Similar to popular square shapes, the Emerald cut is simply an older and more elegant precursor to the faddish modern squares. It holds a sophisticated air and comes with a history that was taken from another gem altogether.

The Emerald cut is a step cut technique common to Emerald gemstones but not widely preferred in modern diamond cutting. At an earlier point in time, when tools and technology limited what could be achieved in diamond cutting, the Emerald cut was a logical procedure to follow. Emerald cuts vary in shape from oblong to square, and always with the corners substantially mitred to protect the stone from chipping. The miter gives cause for minor confusion in the industry in that some sources will refer to an Emerald cut diamond as an octagonal stone, and with good reason. Emerald gemstones are always referred to as octagonal in shape so it follows that a diamond being referenced as an Emerald should also be referred to as octagonal. Regardless of shape description, an Emerald cut diamond has a large flat surface and absence of facet angle refraction.

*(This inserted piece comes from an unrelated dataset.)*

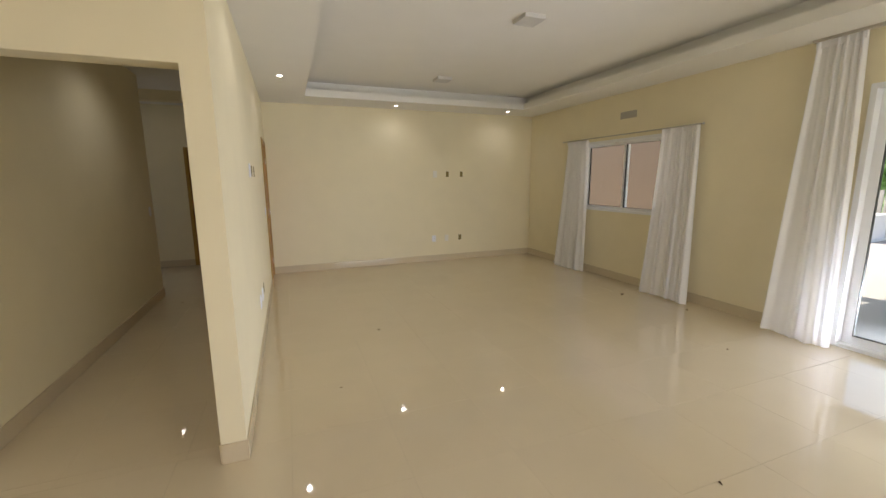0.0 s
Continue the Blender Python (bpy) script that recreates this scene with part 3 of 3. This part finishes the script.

There are reasons a modern day diamond cutter would choose to make an Emerald cut over a brilliant cut. First would be to retain more weight, in fact, sufficient extra weight to offset the lower per carat price commanded by Emerald cuts. Secondly, a cutter would chose an Emerald cut if the rough stone is of a colour rich enough to benefit from the colour purity of a non-faceted diamond.

The inspiration for cutting diamonds in the Emerald shape came from the popular green gemstone of the same name. Real emeralds are most always found in their rough shape as octagons and lend themselves quite perfectly to cutting in an octagon shape with little carat weight loss and good retention of colour saturation. This does not always make good sense for rough diamonds, even if it is a relatively quick and easy type of cut to make and polish. However, before technology paved the way for quality square cuts, diamonds were fashioned in the tradition of the emerald gem.

A diamond cut in this manner can run the risk of being too flat and may lack ability to reflect light, leaving a more dull and glassy impression. Imperfections and marks are more obvious on these because of a potential lesser colour quality.

Investors who enjoy vintage pieces or who appreciate the time-honoured method of Emerald cutting would best benefit from this choice. A buyer who is interested in diamonds that are created with these older cutting methods would surely appreciate the classic presentation. In essence, this cut is the original square and carries great tradition and antiquity.